--- Data excerpt ---
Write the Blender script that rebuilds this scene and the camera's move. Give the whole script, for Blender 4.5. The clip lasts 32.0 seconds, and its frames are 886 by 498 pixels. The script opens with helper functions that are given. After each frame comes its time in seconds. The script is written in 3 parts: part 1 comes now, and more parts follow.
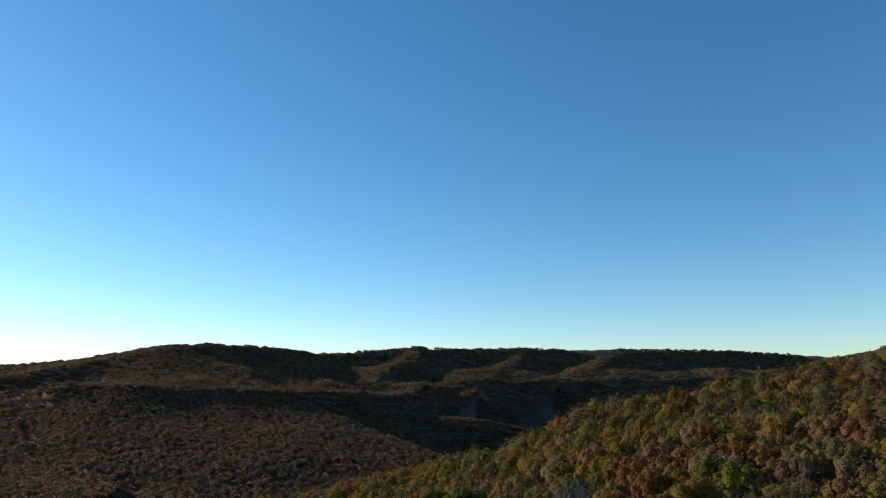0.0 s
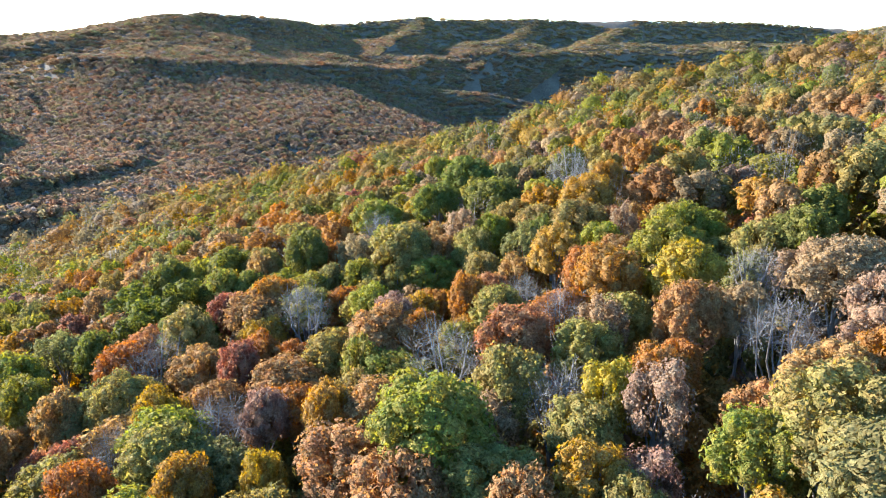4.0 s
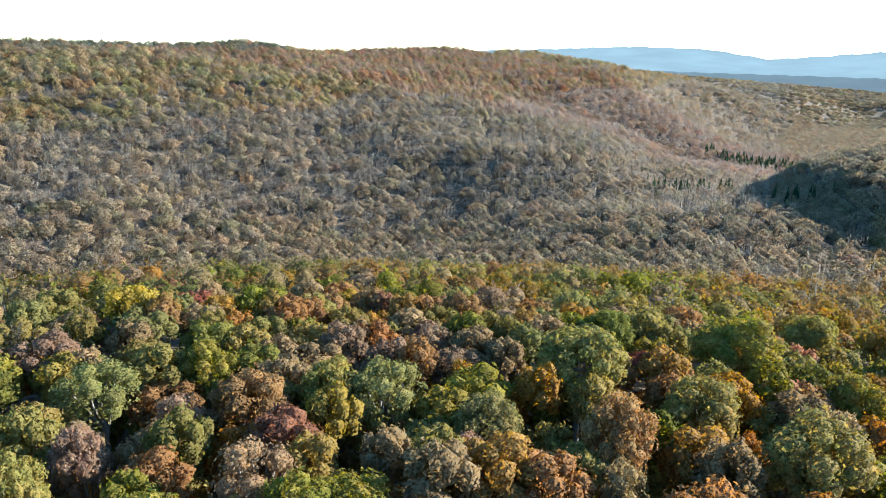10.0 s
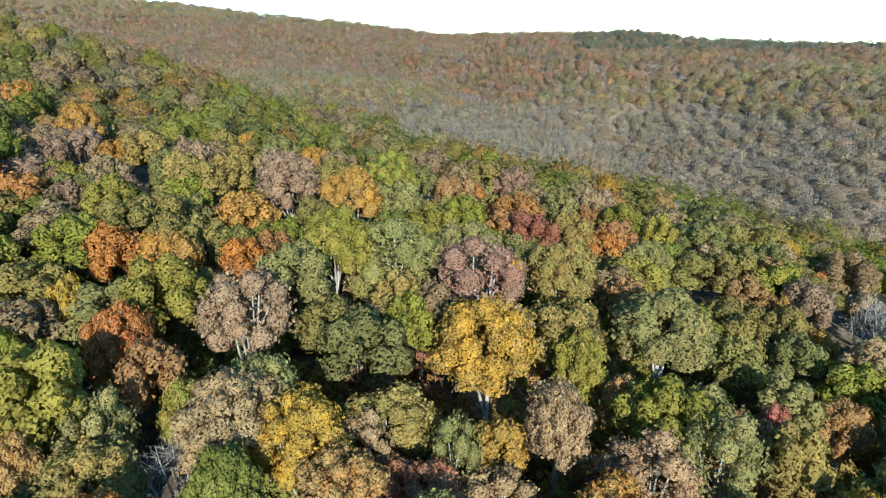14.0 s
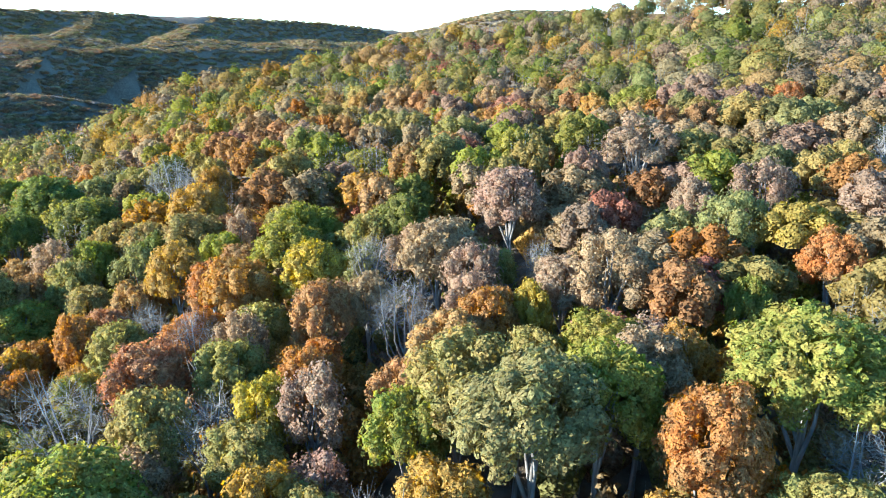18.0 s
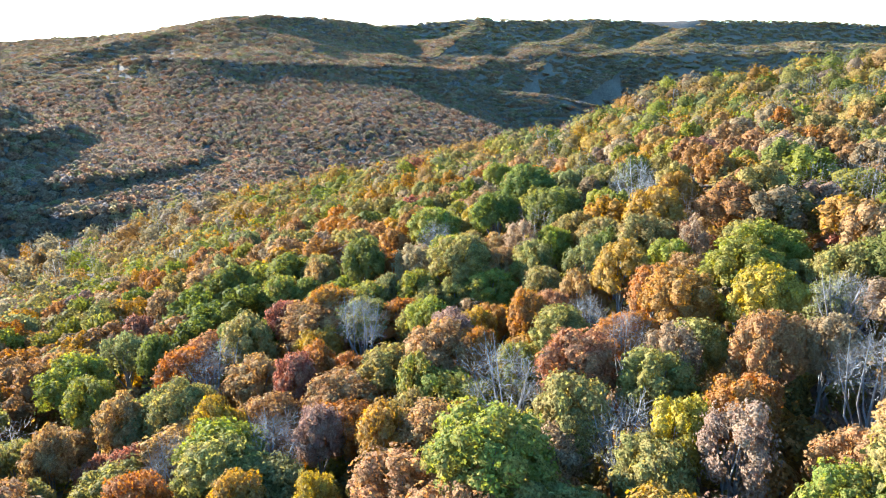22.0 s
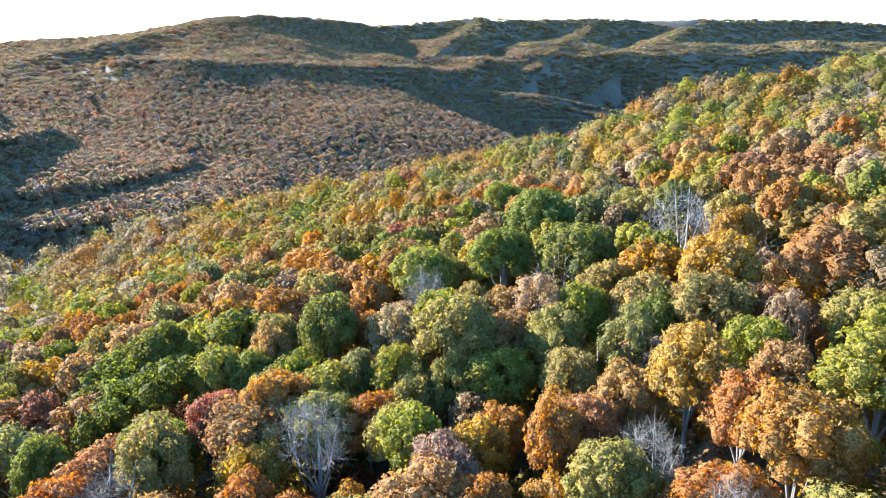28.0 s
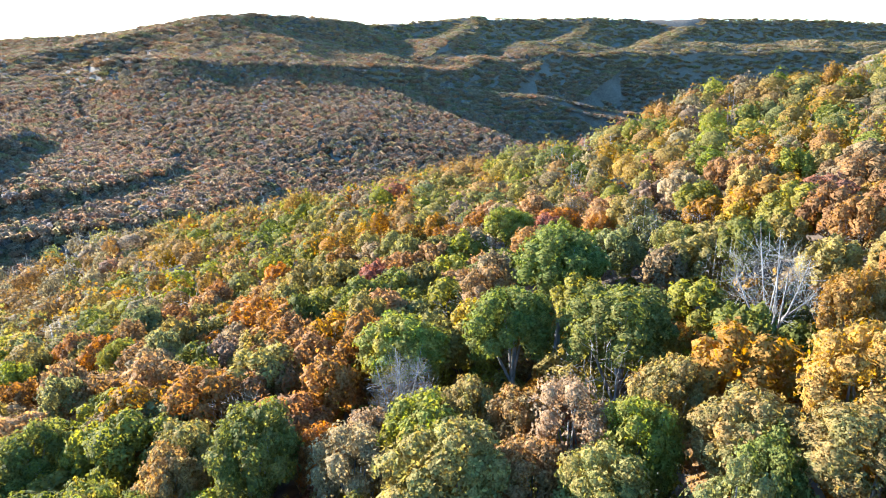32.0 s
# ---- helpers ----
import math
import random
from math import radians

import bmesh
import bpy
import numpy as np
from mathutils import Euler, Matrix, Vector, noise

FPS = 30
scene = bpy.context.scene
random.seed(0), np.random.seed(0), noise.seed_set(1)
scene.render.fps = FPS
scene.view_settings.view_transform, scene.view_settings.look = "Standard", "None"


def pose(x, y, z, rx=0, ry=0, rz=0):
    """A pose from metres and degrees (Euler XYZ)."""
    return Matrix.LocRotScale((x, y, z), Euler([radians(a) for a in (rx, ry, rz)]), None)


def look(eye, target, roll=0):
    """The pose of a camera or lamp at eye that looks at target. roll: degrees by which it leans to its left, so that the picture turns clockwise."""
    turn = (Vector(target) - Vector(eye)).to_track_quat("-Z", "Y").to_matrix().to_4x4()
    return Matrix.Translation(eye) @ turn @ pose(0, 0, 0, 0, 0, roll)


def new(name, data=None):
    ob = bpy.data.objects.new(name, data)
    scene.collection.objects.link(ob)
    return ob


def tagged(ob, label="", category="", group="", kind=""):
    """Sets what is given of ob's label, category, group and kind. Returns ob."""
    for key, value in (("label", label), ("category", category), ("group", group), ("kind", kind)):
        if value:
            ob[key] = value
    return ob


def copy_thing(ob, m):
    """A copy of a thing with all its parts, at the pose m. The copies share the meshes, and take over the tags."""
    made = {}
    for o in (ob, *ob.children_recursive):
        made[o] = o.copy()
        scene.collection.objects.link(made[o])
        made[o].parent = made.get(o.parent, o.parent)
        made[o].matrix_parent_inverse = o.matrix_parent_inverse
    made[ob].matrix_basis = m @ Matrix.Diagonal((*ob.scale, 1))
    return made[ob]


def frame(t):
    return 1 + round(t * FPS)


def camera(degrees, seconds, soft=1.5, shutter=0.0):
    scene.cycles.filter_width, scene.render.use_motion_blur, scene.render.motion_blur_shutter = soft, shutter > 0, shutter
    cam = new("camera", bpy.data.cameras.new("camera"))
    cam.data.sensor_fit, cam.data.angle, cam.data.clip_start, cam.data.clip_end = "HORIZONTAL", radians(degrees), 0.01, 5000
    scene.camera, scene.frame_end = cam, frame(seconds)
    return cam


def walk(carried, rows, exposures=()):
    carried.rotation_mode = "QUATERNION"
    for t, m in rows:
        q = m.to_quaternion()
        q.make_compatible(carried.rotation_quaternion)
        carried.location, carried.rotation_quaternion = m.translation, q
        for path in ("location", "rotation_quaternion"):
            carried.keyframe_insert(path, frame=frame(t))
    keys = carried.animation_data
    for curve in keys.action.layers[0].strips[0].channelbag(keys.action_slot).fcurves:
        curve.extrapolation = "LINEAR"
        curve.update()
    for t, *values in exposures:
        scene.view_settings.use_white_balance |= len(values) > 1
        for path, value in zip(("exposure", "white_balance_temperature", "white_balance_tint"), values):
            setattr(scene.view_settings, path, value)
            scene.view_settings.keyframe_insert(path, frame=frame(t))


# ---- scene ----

--- Your instructions ---
Pictures excluded, repeat exactly the lines from the top of the material through the line with "of a camera", including both of those lines.

--- Written solution ---
Write the Blender script that rebuilds this scene and the camera's move. Give the whole script, for Blender 4.5. The clip lasts 32.0 seconds, and its frames are 886 by 498 pixels. The script opens with helper functions that are given. After each frame comes its time in seconds. The script is written in 3 parts: part 1 comes now, and more parts follow.
0.0 s
4.0 s
10.0 s
14.0 s
18.0 s
22.0 s
28.0 s
32.0 s
# ---- helpers ----
import math
import random
from math import radians

import bmesh
import bpy
import numpy as np
from mathutils import Euler, Matrix, Vector, noise

FPS = 30
scene = bpy.context.scene
random.seed(0), np.random.seed(0), noise.seed_set(1)
scene.render.fps = FPS
scene.view_settings.view_transform, scene.view_settings.look = "Standard", "None"


def pose(x, y, z, rx=0, ry=0, rz=0):
    """A pose from metres and degrees (Euler XYZ)."""
    return Matrix.LocRotScale((x, y, z), Euler([radians(a) for a in (rx, ry, rz)]), None)


def look(eye, target, roll=0):
    """The pose of a camera or lamp at eye that looks at target. roll: degrees by which it leans to its left, so that the picture turns clockwise."""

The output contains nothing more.